TASK DETAILS ▸
Find the line that contains "for path, value". Repeat that line and all lines following it, exactly, through the end of the listing below.

* START DATA SECTION *

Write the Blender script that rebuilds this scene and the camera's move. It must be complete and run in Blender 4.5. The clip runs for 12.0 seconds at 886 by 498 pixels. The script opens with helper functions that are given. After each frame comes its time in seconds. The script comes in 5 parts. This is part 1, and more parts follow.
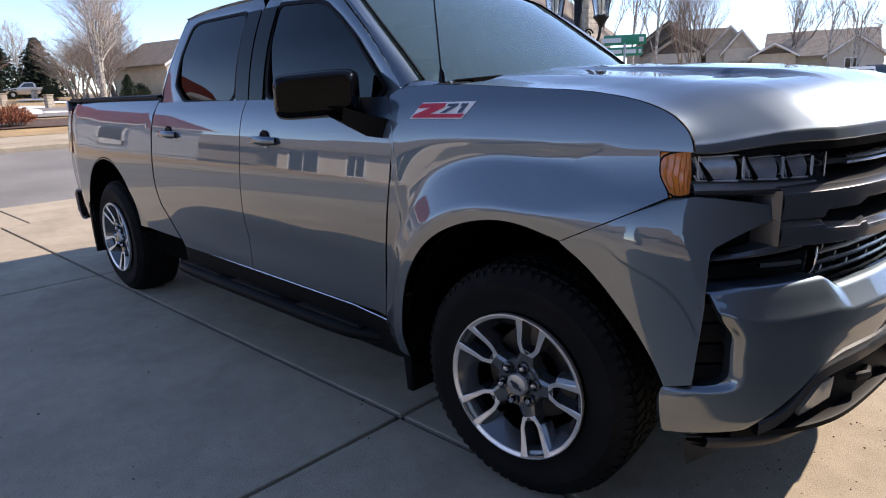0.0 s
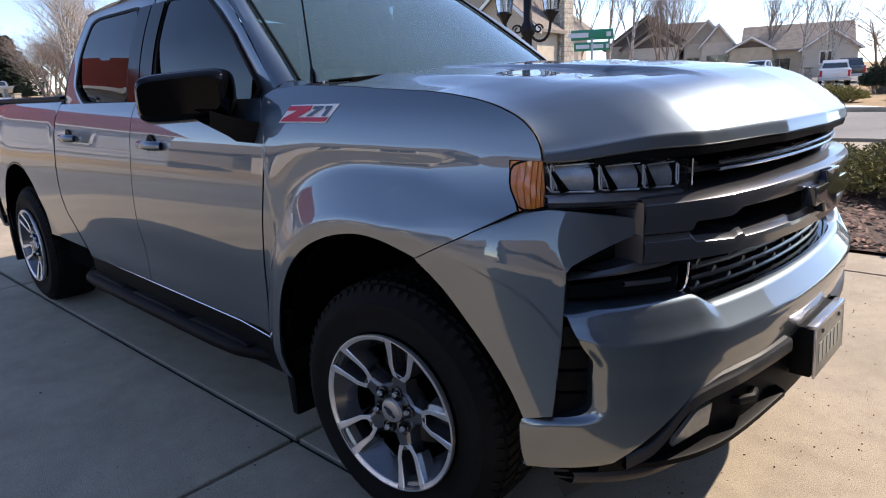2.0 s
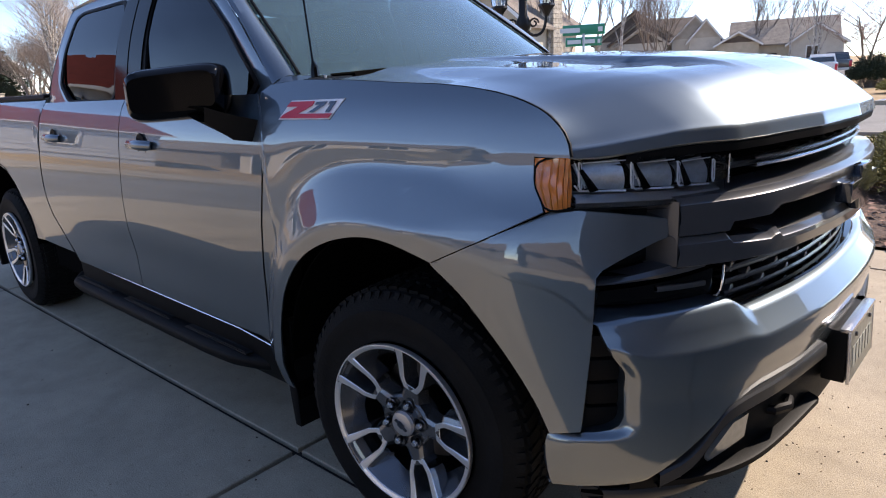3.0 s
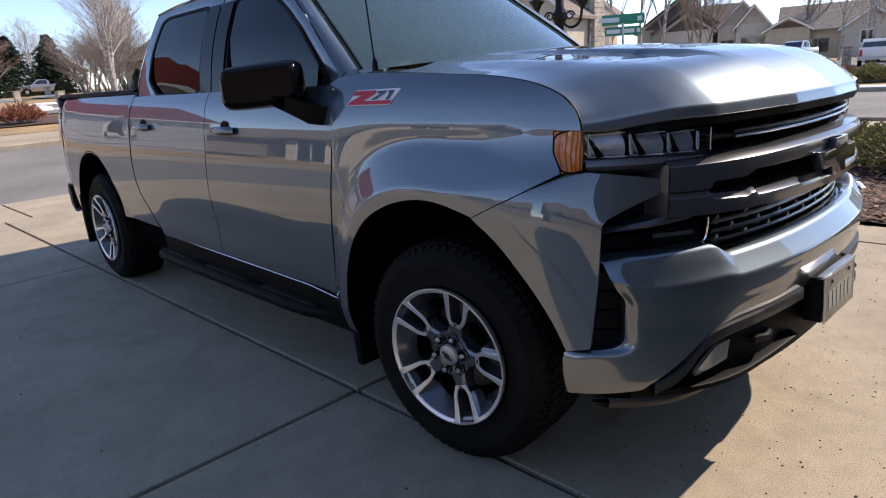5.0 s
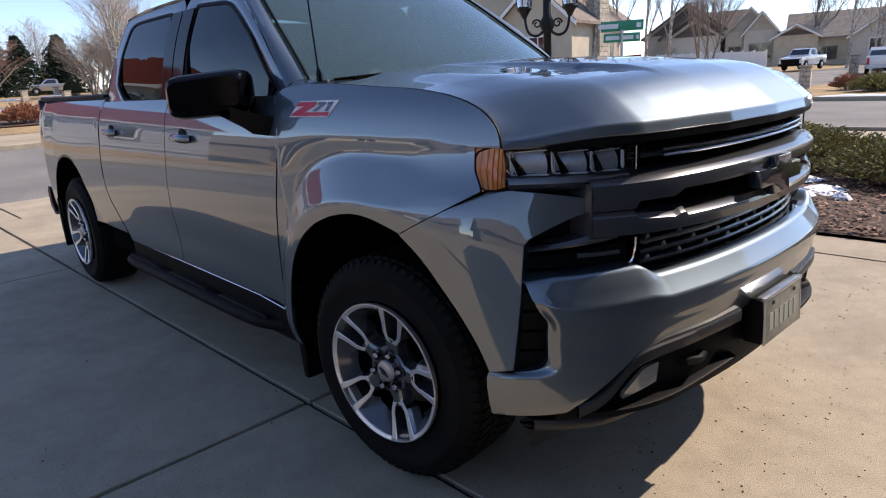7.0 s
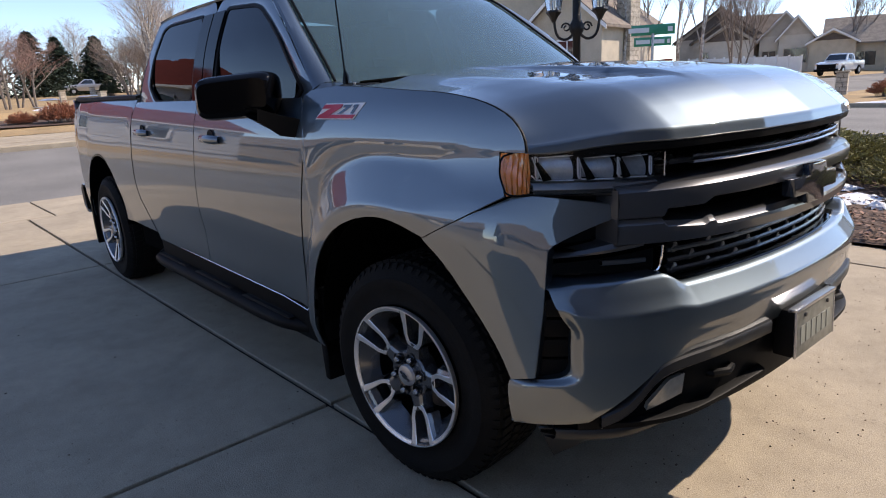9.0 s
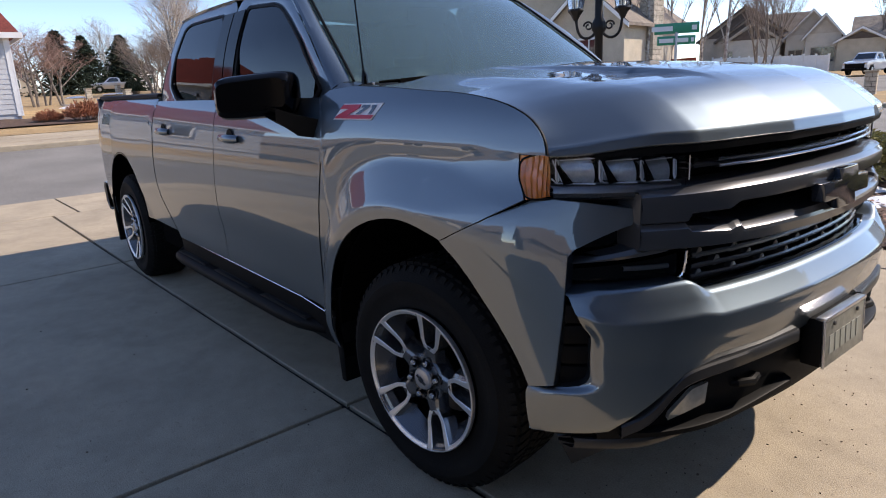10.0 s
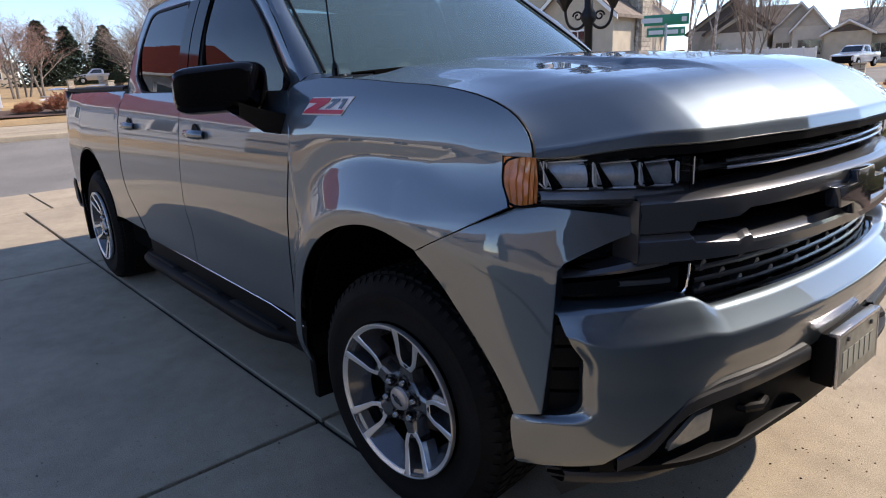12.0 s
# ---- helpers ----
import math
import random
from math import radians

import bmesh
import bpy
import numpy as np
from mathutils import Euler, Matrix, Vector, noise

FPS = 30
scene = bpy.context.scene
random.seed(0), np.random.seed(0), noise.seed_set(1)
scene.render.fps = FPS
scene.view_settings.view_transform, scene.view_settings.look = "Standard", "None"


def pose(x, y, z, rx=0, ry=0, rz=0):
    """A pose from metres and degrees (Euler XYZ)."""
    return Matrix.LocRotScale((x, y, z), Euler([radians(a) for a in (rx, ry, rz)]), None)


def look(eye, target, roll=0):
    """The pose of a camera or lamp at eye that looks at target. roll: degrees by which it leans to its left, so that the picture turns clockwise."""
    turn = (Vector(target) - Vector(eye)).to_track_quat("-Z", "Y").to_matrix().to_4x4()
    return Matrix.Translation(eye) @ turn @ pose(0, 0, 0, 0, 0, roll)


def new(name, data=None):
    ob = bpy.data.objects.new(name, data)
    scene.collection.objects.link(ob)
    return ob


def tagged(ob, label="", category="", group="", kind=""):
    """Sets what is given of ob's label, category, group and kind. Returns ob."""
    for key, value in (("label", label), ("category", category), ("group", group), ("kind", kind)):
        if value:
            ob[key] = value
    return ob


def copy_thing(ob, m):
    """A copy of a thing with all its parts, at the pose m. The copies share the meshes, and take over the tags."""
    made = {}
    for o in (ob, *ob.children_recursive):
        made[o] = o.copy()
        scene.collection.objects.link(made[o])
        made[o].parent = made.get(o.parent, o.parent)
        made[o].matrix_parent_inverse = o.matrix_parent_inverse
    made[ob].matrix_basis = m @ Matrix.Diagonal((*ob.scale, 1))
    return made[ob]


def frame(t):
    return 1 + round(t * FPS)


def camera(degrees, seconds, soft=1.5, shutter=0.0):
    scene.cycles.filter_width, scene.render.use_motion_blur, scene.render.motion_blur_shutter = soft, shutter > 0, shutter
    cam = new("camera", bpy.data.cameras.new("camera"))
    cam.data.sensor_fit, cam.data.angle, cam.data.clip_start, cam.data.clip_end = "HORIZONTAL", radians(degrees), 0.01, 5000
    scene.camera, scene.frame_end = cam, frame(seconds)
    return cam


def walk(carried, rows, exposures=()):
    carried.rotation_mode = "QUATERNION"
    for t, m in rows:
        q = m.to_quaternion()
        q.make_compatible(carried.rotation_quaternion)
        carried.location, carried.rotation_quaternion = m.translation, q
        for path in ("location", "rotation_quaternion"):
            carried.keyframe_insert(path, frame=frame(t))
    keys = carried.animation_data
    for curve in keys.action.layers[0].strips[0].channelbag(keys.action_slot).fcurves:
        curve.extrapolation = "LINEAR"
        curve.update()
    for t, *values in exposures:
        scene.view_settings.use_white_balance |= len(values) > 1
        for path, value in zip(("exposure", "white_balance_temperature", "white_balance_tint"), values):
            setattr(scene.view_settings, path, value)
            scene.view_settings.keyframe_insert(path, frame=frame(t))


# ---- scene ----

* END DATA SECTION *

SOLUTION BELOW ▸
        for path, value in zip(("exposure", "white_balance_temperature", "white_balance_tint"), values):
            setattr(scene.view_settings, path, value)
            scene.view_settings.keyframe_insert(path, frame=frame(t))


# ---- scene ----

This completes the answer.